Here are some tips for learning to truly appreciate the delicate art that good sushi restaurants create, rather than following a fad you don’t really understand:

  1. Don’t Order Sushi Named After Places on a Map of the United States
    We know, the Vegas roll is sort of delicious. We secretly love it too. The thing is, if you want to be taken seriously as a student of sushi cuisine, you should learn to order sushi named in its native tongue. When the art of sushi was developed in Japan, we promise you that Hanaya Yohei (the father of sushi) did not name his creation after the state of California.

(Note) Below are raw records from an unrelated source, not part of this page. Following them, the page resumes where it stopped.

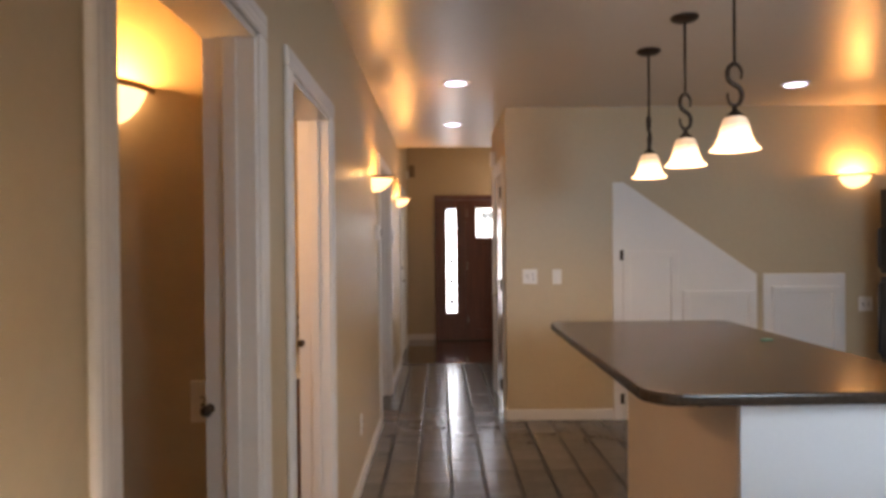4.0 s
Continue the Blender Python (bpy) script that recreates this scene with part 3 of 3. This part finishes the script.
def wall_sconce(at, watts, group="wall sconces", size=1.0):
    """A half-bowl uplight: alabaster bowl, rim, back plate. Local +y is the wall, -y the room; z=0 at the rim."""
    s = thing("wall_sconce", "lit alabaster half-bowl wall sconce with a thin rim", "wall lamp", group, at=at)
    R, H = 0.130 * size, 0.098 * size
    prof = [(0.004, -H), (0.30 * R, -0.95 * H), (0.57 * R, -0.79 * H), (0.79 * R, -0.53 * H), (0.92 * R, -0.26 * H), (R, 0.0)]
    inner = [(r * 0.94, z + 0.004) for r, z in prof[::-1]]
    bowl = part("bowl", lathe(prof + inner, 28, 180, 180), ALABASTER, s)
    bowl.scale = (0.93, 1.12, 1)
    smooth(bowl)
    pts = [(math.cos(radians(180 + 180 * k / 24)) * (R + 0.004), 1.20 * math.sin(radians(180 + 180 * k / 24)) * (R + 0.004), 0.002) for k in range(25)]
    smooth(part("rim", tube(pts, 0.0095, 8), RIM, s, "tan metal rim"))
    part("back_plate", B(-0.035, 0.035, -0.010, 0.0, -0.07, 0.0, bevel=0.004), RIM, s)
    smooth(part("bulb", lathe([(0.0, -0.05), (0.012, -0.05), (0.022, -0.02), (0.018, 0.004), (0.0, 0.012)], 14), WARMBULB, s)).location = (0, -0.07, -0.012)
    p = at @ Vector((0, -0.095, 0.02))
    point_light("sconce_light", p, watts, WARM, 0.025)
    return s


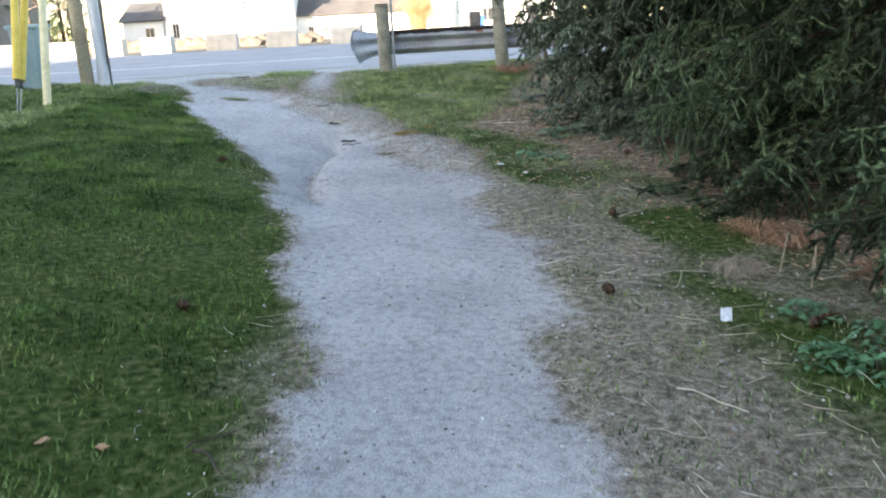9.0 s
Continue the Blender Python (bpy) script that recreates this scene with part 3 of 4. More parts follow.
sp = empty("sign_post", PX + CT * 0.124 - ST * -0.01, PY + ST * 0.124 + CT * -0.01, zat(PX, PY), RAIL_ROT, label="tall galvanised channel sign post beside timber post", category="sign post")
b = bmesh.new()
box(b, 0, 0, 1.5, 0.012, 0.05, 3.3)
box(b, 0.018, 0.024, 1.5, 0.03, 0.005, 3.3)
box(b, 0.018, -0.024, 1.5, 0.03, 0.005, 3.3)
part("channel", b, GALV, sp)
part("bracket", box(bmesh.new(), 0.16, -0.02, 2.5, 0.5, 0.01, 0.025), GALV, sp)


# ---- poles, guy guards and pedestal ----
def pole(name, x, y, r0, r1, tall, mat, label, lean=(0, 0), flange=False):
    z = zat(x, y)
    thing = empty(name, x, y, z, label=label, category="pole")
    s = Soup()
    s.tube([(lean[0] * t, lean[1] * t, -0.2 + (tall + 0.2) * t) for t in np.linspace(0, 1, 12)], r0, r1, 18)
    shaft = part("shaft", s.mesh("shaft", mat, True), None, thing)
    if flange:
        part("base_collar", cyl(bmesh.new(), (0, 0, 0), (0, 0, 0.32), r0 + 0.025, r0 + 0.012, 18), mat, thing)
        # dark strip paints the shaded right edge of the pole
        part("shade_strip", box(bmesh.new(), r0 + 0.012, 0.0, 1.6, 0.03, 0.04, 3.2, 0.004), PLASTIC_DARK, thing, "dark strip drawn as the shaded right edge of the pole")
    return thing


pole("utility_pole", -10.0, 24.42, 0.1, 0.085, 8.5, POLE_WOOD, "weathered tan timber utility pole in the lawn", (-0.25, 0.1))
pole("street_pole", -9.78, 24.55, 0.088, 0.075, 8.0, GREY_PAINT, "light blue-grey metal pole beside timber pole", (-0.25, 0.1), True)


def guy(x, y, mat, bottom, top, radius, label, towards):
    z = zat(x, y)
    thing = empty("guy_wire", x, y, z, label=label, category="guy wire")
    d = Vector(towards) - Vector((x, y, z))
    d.normalize()
    part("wire", cyl(bmesh.new(), d * -0.1, d * 9.0, 0.008, 0.008, 6), GALV, thing)
    g = bmesh.new()
    cyl(g, d * bottom, d * top, radius, radius, 14)
    part("guard_tube", g, mat, thing)
    if bottom > 0.1:
        part("clamp", cyl(bmesh.new(), d * (bottom - 0.1), d * bottom, 0.02, 0.028, 8), PLASTIC_DARK, thing)


guy(-8.86, 22.2, PALE, 0.0, 2.3, 0.05, "faded pale yellow guard tube on a guy wire", (-10.0, 24.5, 6.2))
guy(-8.78, 21.6, YELLOW, 0.42, 2.3, 0.046, "bright yellow guard tube on a steel guy wire", (-10.0, 24.5, 8.0))
guy(-8.76, 21.62, YELLOW, 0.42, 2.3, 0.046, "second bright yellow guard tube leaning towards the pole", (-9.9, 24.5, 5.6))

bx, by = -10.35, 23.75
ped = empty("utility_pedestal", bx, by, zat(bx, by), 12, label="teal-grey plastic tub with flared rim standing in grass", category="tub")
b = box(bmesh.new(), 0, 0, 0.43, 0.42, 0.42, 0.92, 0.025)
for v in b.verts:
    k = 0.62 + 0.38 * max(0.0, min(1.0, v.co.z / 0.88))
    v.co.x *= k
    v.co.y *= k
part("body", b, TEAL, ped)
part("rim", box(bmesh.new(), 0, 0, 0.88, 0.47, 0.47, 0.06, 0.02), TEAL, ped)
for k in range(4):
    part("rib", box(bmesh.new(), -0.02, -0.152 - 0.014 * k, 0.35 + 0.09 * k, 0.09, 0.02, 0.03, 0.005), TEAL, ped)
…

    And while we’re on the subject, do not let yourself get caught with a “Loco Mexican” roll, or any rolls that use unorthodox ingredients such as jalapenos. Your foodie card will be revoked on the spot if you ever succumb to this offensive fad. It was only created for people who don’t actually have the refined pallet to appreciate sushi.
  2. Don’t Visit Sushi Bars on Sundays
    Generally, restaurants receive shipments of the ingredients they prepare their menu with Monday through Friday. With a seafood restaurant, this means that the fish they serve on Sunday was– at the very latest– delivered two days earlier and has been sitting in the fridge for a minimum of 48 hours. It is not fresh seafood. This more significant with sushi than other seafood menu items because the beauty of sushi is the delicate natural flavor of the fish itself; after a few days in the fridge, it starts to taste fishy.

    Bonus: If you aspire to be a real sushi buff, make it a point to only visit good sushi restaurants that treat packaged, frozen fish as a cardinal sin. Bonus points if they tell you what days their fresh fish is delivered, so you can synchronize your visits around when the ingredients are the freshest.

  3. Don’t Mask the Sushi Flavor
    One tell-tale mark of a sushi noob is drowning your sushi in soy sauce, teriyaki sauce, eel sauce, and so on. The star of an authentic sushi creation is the natural and diverse flavor of the fish itself. If you only like sushi if it is swimming in soy sauce, it is actually the flavor of the soy sauce that you like, not the sushi. You can ignore our previous tip about finding the freshest sushi. The flavor of sushi that is so fresh the sun hasn’t set since it was caught and sushi you find in the refrigerated section of a gas station taste similar if they are so saturated with soy sauce that they’re soggy.
  4. Don’t Take Bites
    Sushi chefs spend years as apprentices mastering their art. Each bite is a master piece. A single roll is designed the include just enough of each flavor to bring a perfect balance to your taste buds. When you break it into to pieces, you completely destroy the tour of flavors that the chef created. Not to mention, it creates a mess and makes you look really awkward trying to scoop up pieces of rice from your plate. In fact, in authentic sushi culture, it is considered poor table manners to take bites out of your sushi rolls. You say your sushi roll is too large to eat in a single bite? One mark of good sushi restaurants is employing classically trained sushi chefs who avoid making rolls dubbed “The Ultra Mega Roll.”
  5. Don’t Eat Bargain Sushi
    One way to put the “fish” in “aficionado” is to vow to never step foot in an establishment that advertises, “All-You-Can-Eat Sushi for $9.99!” These restaurants are reserved for people who don’t understand that they’re eating terrible sushi. You get what you pay for.